*YOUR TASK:* Make a verbatim copy of the entries below; pictures stay out.

- - -

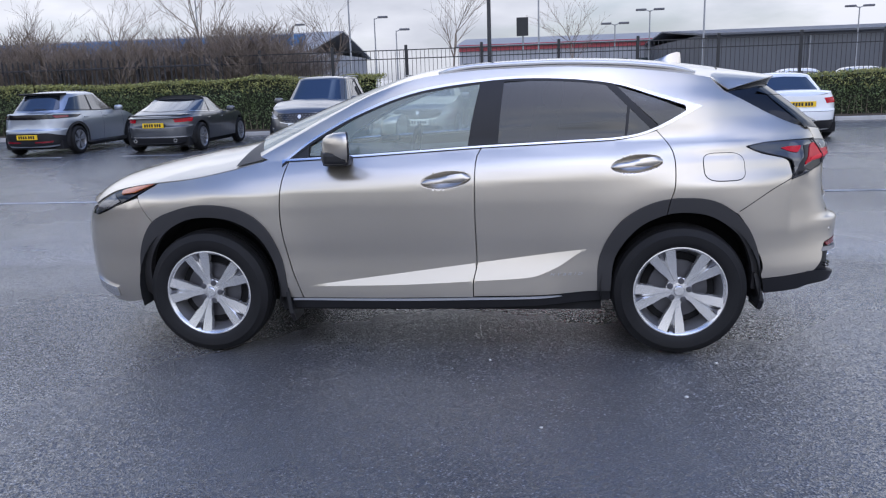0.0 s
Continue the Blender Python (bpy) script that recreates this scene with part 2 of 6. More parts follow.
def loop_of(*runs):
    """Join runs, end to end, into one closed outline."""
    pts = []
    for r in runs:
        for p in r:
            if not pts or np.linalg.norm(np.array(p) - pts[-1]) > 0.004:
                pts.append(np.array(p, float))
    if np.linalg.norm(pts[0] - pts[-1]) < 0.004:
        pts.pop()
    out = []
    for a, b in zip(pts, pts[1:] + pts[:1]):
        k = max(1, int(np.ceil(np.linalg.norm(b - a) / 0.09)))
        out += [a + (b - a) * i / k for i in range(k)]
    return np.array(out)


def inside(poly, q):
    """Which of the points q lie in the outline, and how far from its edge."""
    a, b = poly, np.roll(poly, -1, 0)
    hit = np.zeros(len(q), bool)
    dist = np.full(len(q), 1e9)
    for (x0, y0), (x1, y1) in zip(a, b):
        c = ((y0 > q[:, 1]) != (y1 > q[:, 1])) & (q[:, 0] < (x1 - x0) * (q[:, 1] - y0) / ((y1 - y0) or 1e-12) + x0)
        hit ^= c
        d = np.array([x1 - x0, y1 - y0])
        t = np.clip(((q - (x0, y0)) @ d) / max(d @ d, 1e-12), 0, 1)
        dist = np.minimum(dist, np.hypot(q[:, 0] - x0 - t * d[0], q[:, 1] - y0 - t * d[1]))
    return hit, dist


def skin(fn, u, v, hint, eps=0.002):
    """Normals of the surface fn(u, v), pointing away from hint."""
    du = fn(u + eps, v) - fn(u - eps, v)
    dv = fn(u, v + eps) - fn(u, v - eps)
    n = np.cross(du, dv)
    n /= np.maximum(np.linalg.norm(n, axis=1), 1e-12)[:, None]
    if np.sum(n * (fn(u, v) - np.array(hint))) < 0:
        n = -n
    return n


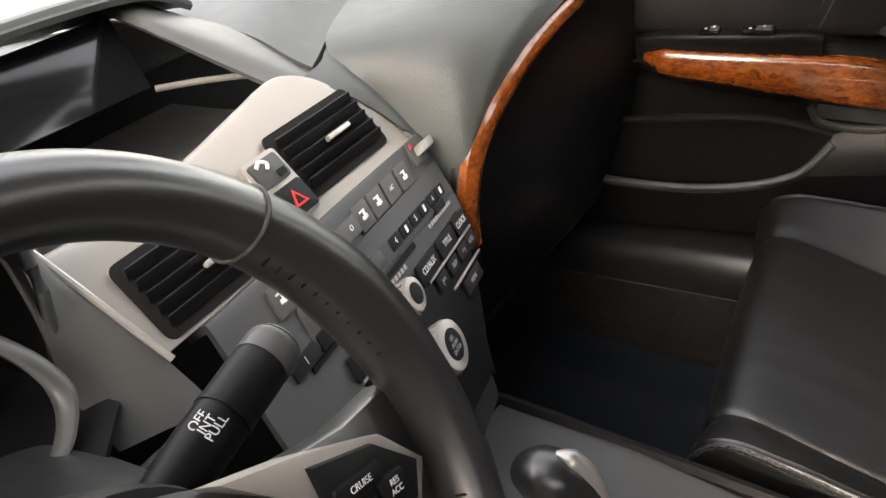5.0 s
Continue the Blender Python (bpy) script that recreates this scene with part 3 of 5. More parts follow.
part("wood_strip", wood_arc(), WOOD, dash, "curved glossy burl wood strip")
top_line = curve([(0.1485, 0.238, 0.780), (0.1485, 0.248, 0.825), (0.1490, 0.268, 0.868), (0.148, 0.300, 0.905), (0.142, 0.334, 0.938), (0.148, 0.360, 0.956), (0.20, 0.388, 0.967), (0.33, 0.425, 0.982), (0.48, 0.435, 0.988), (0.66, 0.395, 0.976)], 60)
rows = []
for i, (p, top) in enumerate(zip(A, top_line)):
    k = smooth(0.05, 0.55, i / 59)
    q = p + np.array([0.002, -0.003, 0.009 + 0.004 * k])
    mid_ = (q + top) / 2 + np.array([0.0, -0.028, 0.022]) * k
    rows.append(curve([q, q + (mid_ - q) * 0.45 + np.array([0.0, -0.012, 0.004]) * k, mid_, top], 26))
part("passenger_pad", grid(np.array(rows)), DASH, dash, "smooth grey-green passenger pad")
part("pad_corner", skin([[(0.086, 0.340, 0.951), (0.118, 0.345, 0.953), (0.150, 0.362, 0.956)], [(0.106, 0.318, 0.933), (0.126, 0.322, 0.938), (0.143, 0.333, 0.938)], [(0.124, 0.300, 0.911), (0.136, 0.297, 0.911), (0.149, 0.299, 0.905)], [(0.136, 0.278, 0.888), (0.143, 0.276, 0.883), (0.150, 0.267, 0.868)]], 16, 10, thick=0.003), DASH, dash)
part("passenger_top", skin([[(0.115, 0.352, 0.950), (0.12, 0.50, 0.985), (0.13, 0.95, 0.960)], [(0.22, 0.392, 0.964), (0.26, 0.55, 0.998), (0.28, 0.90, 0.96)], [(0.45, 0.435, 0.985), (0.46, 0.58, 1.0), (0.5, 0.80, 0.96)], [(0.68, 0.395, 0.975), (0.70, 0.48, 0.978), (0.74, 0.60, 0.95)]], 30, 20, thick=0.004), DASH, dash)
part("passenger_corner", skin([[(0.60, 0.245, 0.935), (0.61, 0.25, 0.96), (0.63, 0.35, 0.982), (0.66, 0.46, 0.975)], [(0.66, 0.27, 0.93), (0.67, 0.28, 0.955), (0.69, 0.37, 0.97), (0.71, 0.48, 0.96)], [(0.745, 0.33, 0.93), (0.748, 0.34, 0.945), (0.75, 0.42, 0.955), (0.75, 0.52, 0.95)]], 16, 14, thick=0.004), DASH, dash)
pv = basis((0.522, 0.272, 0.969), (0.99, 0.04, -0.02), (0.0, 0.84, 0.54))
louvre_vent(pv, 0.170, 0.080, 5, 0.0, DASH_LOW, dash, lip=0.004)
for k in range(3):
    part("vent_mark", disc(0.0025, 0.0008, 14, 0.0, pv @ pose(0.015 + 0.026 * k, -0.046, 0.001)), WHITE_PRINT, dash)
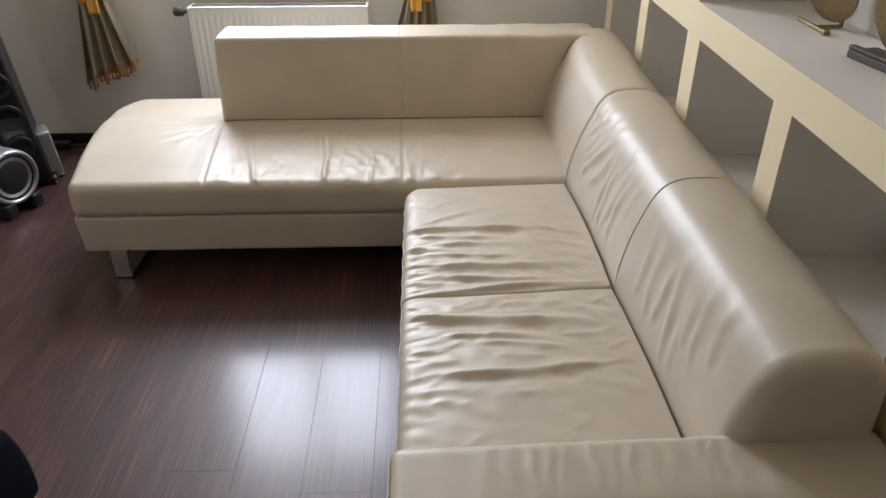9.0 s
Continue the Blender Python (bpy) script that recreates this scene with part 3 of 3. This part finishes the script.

- - -

*THE COMPLETED TASK:*
0.0 s
Continue the Blender Python (bpy) script that recreates this scene with part 2 of 6. More parts follow.
def loop_of(*runs):
    """Join runs, end to end, into one closed outline."""
    pts = []
    for r in runs:
        for p in r:
            if not pts or np.linalg.norm(np.array(p) - pts[-1]) > 0.004:
                pts.append(np.array(p, float))
    if np.linalg.norm(pts[0] - pts[-1]) < 0.004:
        pts.pop()
    out = []
    for a, b in zip(pts, pts[1:] + pts[:1]):
        k = max(1, int(np.ceil(np.linalg.norm(b - a) / 0.09)))
        out += [a + (b - a) * i / k for i in range(k)]
    return np.array(out)


def inside(poly, q):
    """Which of the points q lie in the outline, and how far from its edge."""
    a, b = poly, np.roll(poly, -1, 0)
    hit = np.zeros(len(q), bool)
    dist = np.full(len(q), 1e9)
    for (x0, y0), (x1, y1) in zip(a, b):
        c = ((y0 > q[:, 1]) != (y1 > q[:, 1])) & (q[:, 0] < (x1 - x0) * (q[:, 1] - y0) / ((y1 - y0) or 1e-12) + x0)
        hit ^= c
        d = np.array([x1 - x0, y1 - y0])
        t = np.clip(((q - (x0, y0)) @ d) / max(d @ d, 1e-12), 0, 1)
        dist = np.minimum(dist, np.hypot(q[:, 0] - x0 - t * d[0], q[:, 1] - y0 - t * d[1]))
    return hit, dist


def skin(fn, u, v, hint, eps=0.002):
    """Normals of the surface fn(u, v), pointing away from hint."""
    du = fn(u + eps, v) - fn(u - eps, v)
    dv = fn(u, v + eps) - fn(u, v - eps)
    n = np.cross(du, dv)
    n /= np.maximum(np.linalg.norm(n, axis=1), 1e-12)[:, None]
    if np.sum(n * (fn(u, v) - np.array(hint))) < 0:
        n = -n
    return n


5.0 s
Continue the Blender Python (bpy) script that recreates this scene with part 3 of 5. More parts follow.
part("wood_strip", wood_arc(), WOOD, dash, "curved glossy burl wood strip")
top_line = curve([(0.1485, 0.238, 0.780), (0.1485, 0.248, 0.825), (0.1490, 0.268, 0.868), (0.148, 0.300, 0.905), (0.142, 0.334, 0.938), (0.148, 0.360, 0.956), (0.20, 0.388, 0.967), (0.33, 0.425, 0.982), (0.48, 0.435, 0.988), (0.66, 0.395, 0.976)], 60)
rows = []
for i, (p, top) in enumerate(zip(A, top_line)):
    k = smooth(0.05, 0.55, i / 59)
    q = p + np.array([0.002, -0.003, 0.009 + 0.004 * k])
    mid_ = (q + top) / 2 + np.array([0.0, -0.028, 0.022]) * k
    rows.append(curve([q, q + (mid_ - q) * 0.45 + np.array([0.0, -0.012, 0.004]) * k, mid_, top], 26))
part("passenger_pad", grid(np.array(rows)), DASH, dash, "smooth grey-green passenger pad")
part("pad_corner", skin([[(0.086, 0.340, 0.951), (0.118, 0.345, 0.953), (0.150, 0.362, 0.956)], [(0.106, 0.318, 0.933), (0.126, 0.322, 0.938), (0.143, 0.333, 0.938)], [(0.124, 0.300, 0.911), (0.136, 0.297, 0.911), (0.149, 0.299, 0.905)], [(0.136, 0.278, 0.888), (0.143, 0.276, 0.883), (0.150, 0.267, 0.868)]], 16, 10, thick=0.003), DASH, dash)
part("passenger_top", skin([[(0.115, 0.352, 0.950), (0.12, 0.50, 0.985), (0.13, 0.95, 0.960)], [(0.22, 0.392, 0.964), (0.26, 0.55, 0.998), (0.28, 0.90, 0.96)], [(0.45, 0.435, 0.985), (0.46, 0.58, 1.0), (0.5, 0.80, 0.96)], [(0.68, 0.395, 0.975), (0.70, 0.48, 0.978), (0.74, 0.60, 0.95)]], 30, 20, thick=0.004), DASH, dash)
part("passenger_corner", skin([[(0.60, 0.245, 0.935), (0.61, 0.25, 0.96), (0.63, 0.35, 0.982), (0.66, 0.46, 0.975)], [(0.66, 0.27, 0.93), (0.67, 0.28, 0.955), (0.69, 0.37, 0.97), (0.71, 0.48, 0.96)], [(0.745, 0.33, 0.93), (0.748, 0.34, 0.945), (0.75, 0.42, 0.955), (0.75, 0.52, 0.95)]], 16, 14, thick=0.004), DASH, dash)
pv = basis((0.522, 0.272, 0.969), (0.99, 0.04, -0.02), (0.0, 0.84, 0.54))
louvre_vent(pv, 0.170, 0.080, 5, 0.0, DASH_LOW, dash, lip=0.004)
for k in range(3):
    part("vent_mark", disc(0.0025, 0.0008, 14, 0.0, pv @ pose(0.015 + 0.026 * k, -0.046, 0.001)), WHITE_PRINT, dash)
9.0 s
Continue the Blender Python (bpy) script that recreates this scene with part 3 of 3. This part finishes the script.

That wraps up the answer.